El paisaje que queda




Lo que propone Paz Castañeda en Género menor, borrar para ver (hasta el 12 de septiembre en Sala Gasco) es un juego bastante simple: en una suerte de photoshop pictórico, omite las figuras humanas que protagonizan imágenes recordadas por ella de la historia de la pintura occidental o de la fotografía contemporánea, para dejar sólo el paisaje circundante. O sea, lo que fueron escenas de situaciones humanas se convierten en puro paisajismo.

Una serie de operaciones aquí son significantes. Primero, lo obvio: en el acto de borrar los cuerpos, borra el argumento. El foco es puesto, entonces, en el contexto y justamente en un género que por siglos fue considerado "menor". También, en la historia de la pintura, en la preeminencia del lenguaje, incluyendo la relación con lo fotográfico. Los cuadros escogidos van desde Bosque con Abraham e Isaac de Jan Brueghel El Viejo (1599), hasta Ofelia de John Everett Millais (1851) o las pictóricas fotografías Tatuajes y sombra de Jeff Wall (2000) y Shane de Gregory Crewdson (2006), pasando por obras del clasicismo, del rococó y el romanticismo.
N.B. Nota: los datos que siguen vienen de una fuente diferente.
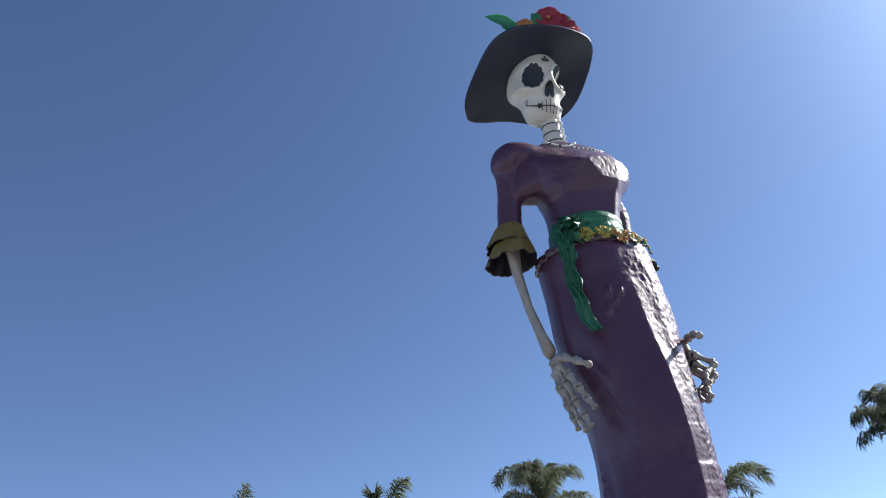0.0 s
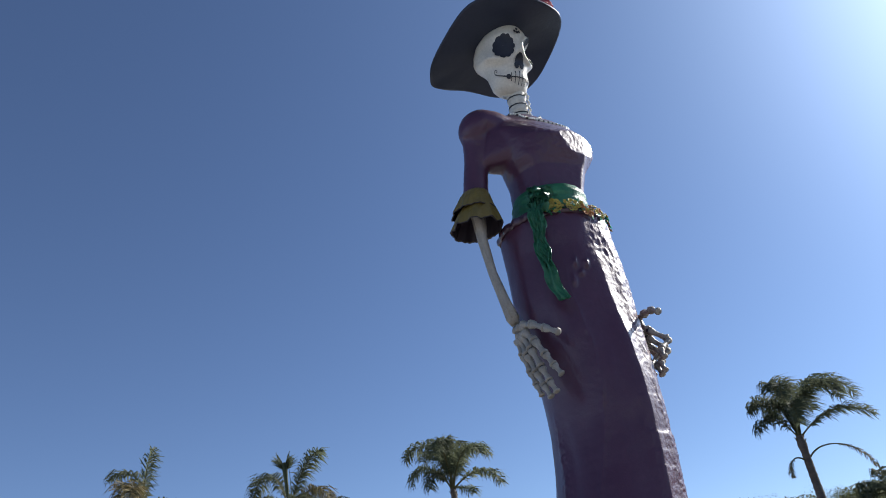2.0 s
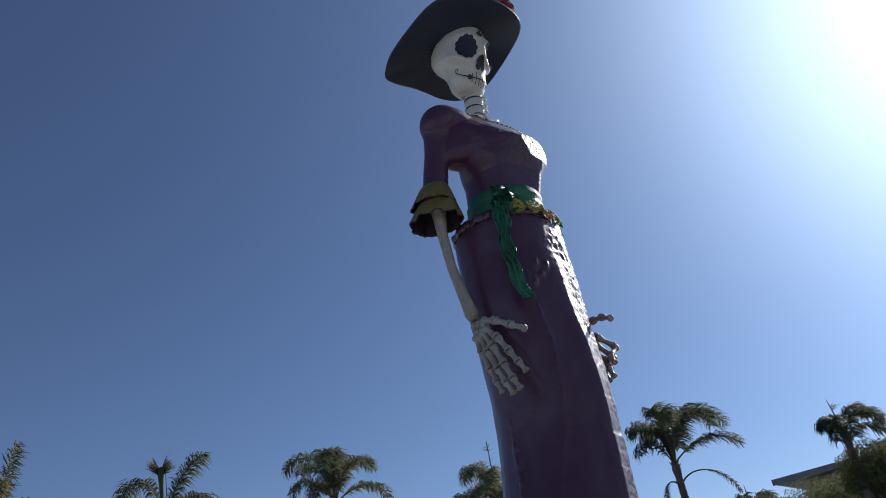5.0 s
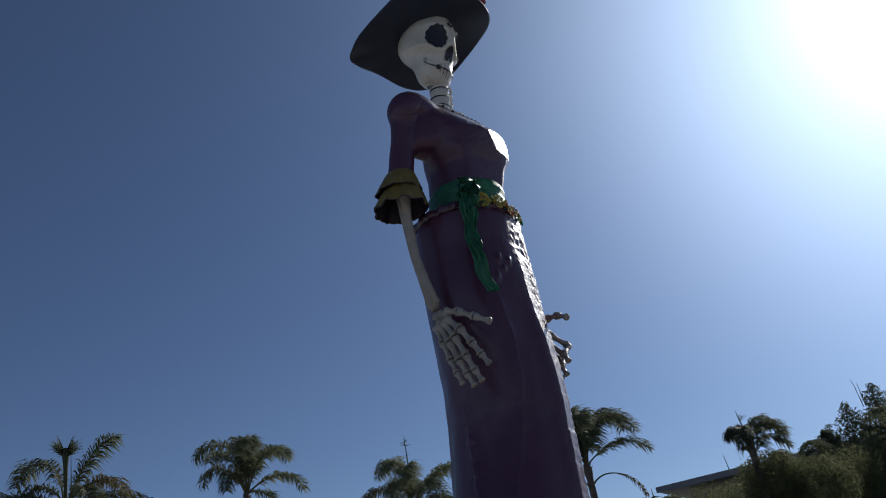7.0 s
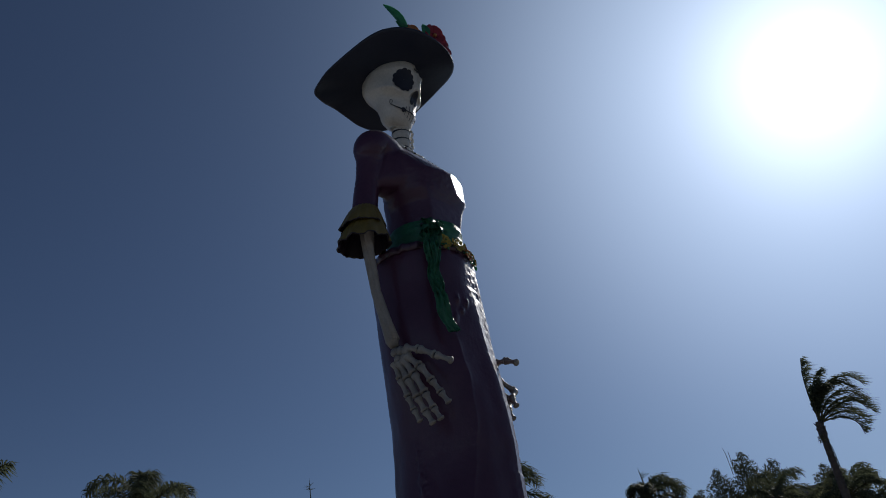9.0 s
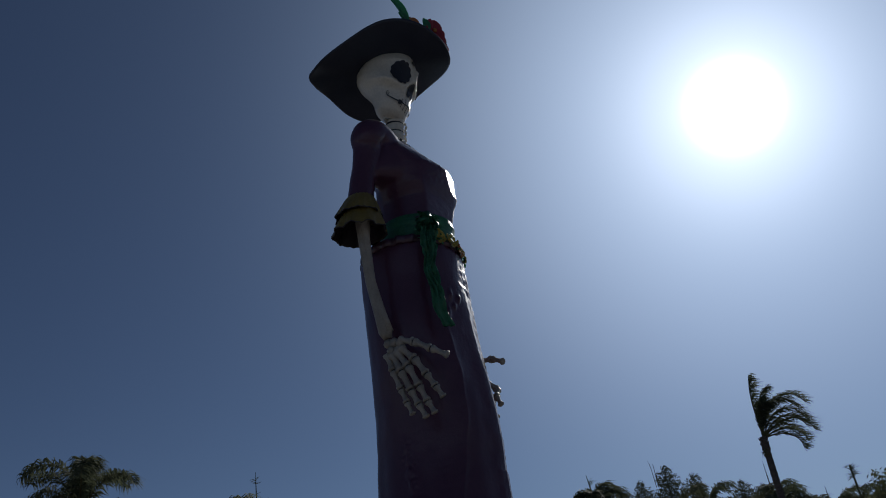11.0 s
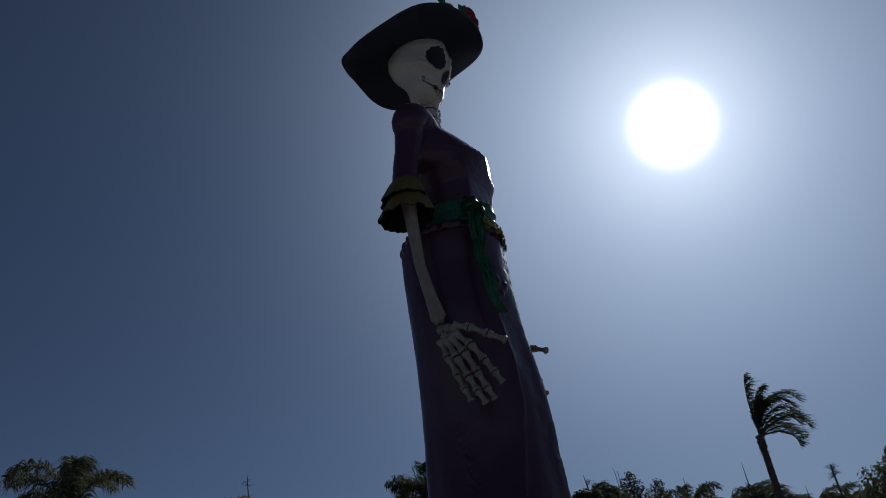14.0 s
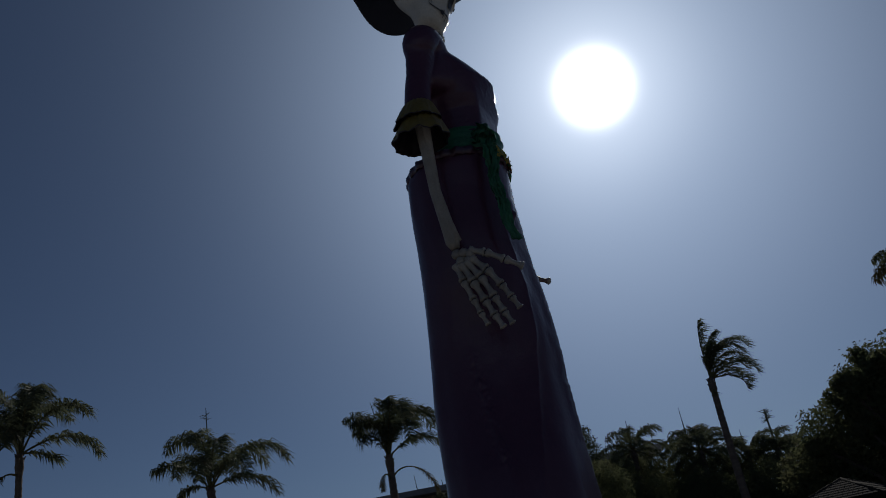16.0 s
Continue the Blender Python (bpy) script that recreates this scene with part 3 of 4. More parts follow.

Clave es también el uso de la cita y de internet. Con una estrategia típicamente posmodernista, revive esa sensación de que nada nuevo es posible. Pero no se trata sólo de revisar originales, sino de representar versiones propias a partir de reproducciones encontradas, escogiendo la que más se acerque a la imagen del recuerdo, principalmente por un tema de color. Desde un trabajo con la memoria personal, reflexiona sobre la hipercirculación de imágenes actuales y su consecuente somnolencia: provoca que revisemos pinturas reconocibles y nos centremos más bien en el paisaje que no vemos.
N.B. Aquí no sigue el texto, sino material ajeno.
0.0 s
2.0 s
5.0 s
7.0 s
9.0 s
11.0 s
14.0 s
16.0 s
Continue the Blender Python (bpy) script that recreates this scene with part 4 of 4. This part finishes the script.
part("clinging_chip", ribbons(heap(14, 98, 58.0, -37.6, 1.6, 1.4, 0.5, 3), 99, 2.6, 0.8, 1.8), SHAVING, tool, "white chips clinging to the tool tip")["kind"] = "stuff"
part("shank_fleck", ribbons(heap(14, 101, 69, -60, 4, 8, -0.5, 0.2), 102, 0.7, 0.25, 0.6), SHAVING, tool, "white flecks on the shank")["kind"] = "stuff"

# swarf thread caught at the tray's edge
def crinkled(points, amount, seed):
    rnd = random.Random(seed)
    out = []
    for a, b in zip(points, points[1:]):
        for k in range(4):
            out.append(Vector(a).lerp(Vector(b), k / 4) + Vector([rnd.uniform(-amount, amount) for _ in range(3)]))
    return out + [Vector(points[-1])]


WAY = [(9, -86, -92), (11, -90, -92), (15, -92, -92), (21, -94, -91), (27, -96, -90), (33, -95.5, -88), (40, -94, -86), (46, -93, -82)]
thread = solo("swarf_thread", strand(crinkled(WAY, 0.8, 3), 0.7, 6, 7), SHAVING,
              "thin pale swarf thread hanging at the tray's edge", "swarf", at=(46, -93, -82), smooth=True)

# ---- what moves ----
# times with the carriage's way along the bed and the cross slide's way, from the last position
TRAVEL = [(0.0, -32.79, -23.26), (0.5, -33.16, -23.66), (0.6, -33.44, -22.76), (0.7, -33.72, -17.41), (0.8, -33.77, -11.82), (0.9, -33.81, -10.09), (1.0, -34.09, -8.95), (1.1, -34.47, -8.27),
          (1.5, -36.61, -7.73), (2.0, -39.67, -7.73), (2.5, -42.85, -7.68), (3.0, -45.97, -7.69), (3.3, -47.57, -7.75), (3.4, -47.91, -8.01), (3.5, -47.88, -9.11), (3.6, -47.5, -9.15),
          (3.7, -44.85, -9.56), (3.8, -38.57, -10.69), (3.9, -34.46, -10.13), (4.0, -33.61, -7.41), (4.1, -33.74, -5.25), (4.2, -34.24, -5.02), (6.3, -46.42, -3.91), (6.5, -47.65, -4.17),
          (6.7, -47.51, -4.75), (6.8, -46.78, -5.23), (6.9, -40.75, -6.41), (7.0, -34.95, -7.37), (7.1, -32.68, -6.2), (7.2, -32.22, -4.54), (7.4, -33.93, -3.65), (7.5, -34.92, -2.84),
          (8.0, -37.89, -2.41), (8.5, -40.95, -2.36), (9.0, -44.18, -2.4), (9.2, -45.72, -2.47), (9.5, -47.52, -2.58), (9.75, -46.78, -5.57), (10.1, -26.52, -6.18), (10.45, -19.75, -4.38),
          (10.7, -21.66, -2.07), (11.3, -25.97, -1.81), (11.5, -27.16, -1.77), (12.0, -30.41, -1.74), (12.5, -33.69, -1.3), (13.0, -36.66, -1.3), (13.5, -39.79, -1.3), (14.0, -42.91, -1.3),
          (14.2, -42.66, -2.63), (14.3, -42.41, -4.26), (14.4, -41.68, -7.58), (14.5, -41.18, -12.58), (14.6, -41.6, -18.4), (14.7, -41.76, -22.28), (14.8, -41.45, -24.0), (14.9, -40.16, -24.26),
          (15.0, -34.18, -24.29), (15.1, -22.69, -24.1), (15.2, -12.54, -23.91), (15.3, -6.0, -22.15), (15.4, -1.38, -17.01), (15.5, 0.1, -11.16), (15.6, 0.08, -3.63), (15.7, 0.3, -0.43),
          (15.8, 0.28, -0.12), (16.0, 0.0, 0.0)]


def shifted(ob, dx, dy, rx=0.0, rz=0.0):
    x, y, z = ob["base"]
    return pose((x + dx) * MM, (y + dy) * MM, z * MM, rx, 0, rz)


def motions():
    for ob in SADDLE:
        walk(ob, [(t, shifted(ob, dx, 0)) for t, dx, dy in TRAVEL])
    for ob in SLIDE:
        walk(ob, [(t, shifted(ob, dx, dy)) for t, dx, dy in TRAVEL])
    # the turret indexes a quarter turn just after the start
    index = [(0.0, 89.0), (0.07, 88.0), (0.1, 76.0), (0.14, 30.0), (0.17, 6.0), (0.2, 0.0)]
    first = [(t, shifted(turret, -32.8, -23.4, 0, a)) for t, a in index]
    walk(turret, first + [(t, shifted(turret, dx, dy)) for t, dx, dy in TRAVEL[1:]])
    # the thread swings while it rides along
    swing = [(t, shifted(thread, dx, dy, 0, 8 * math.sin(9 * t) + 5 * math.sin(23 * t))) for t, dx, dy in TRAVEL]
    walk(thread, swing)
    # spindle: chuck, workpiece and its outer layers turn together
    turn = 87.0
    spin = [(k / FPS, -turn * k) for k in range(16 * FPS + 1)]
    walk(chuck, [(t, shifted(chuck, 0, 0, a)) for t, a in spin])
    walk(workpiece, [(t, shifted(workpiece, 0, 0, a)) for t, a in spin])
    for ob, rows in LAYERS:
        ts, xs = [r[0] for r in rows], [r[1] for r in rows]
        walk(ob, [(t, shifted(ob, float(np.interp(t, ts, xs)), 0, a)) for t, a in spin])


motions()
Y si lo humano no está, ¿qué queda?  Generalmente, la naturaleza; a veces, se integran construcciones en ruinas. Siempre son pasajes de luz y sombra. Pese a la diversidad de estilos pictóricos, el paisaje que queda tiene eso en común, una presencia que excede lo narrativo, siendo más bien atmósfera escenográfica. Gracias al encuadre y una factura que no pretende mímesis total, surge una suerte de permanencia teatral: algo ocurrió o está por ocurrir en ese espacio iluminado y, sin embargo, un silencio y soledad sin tiempo. Lo sublime. Es un paisaje romántico el que cruza -a ojos de la autora- las épocas. Atrapado por el cuadro, un paisaje eterno, ajeno, nostálgico.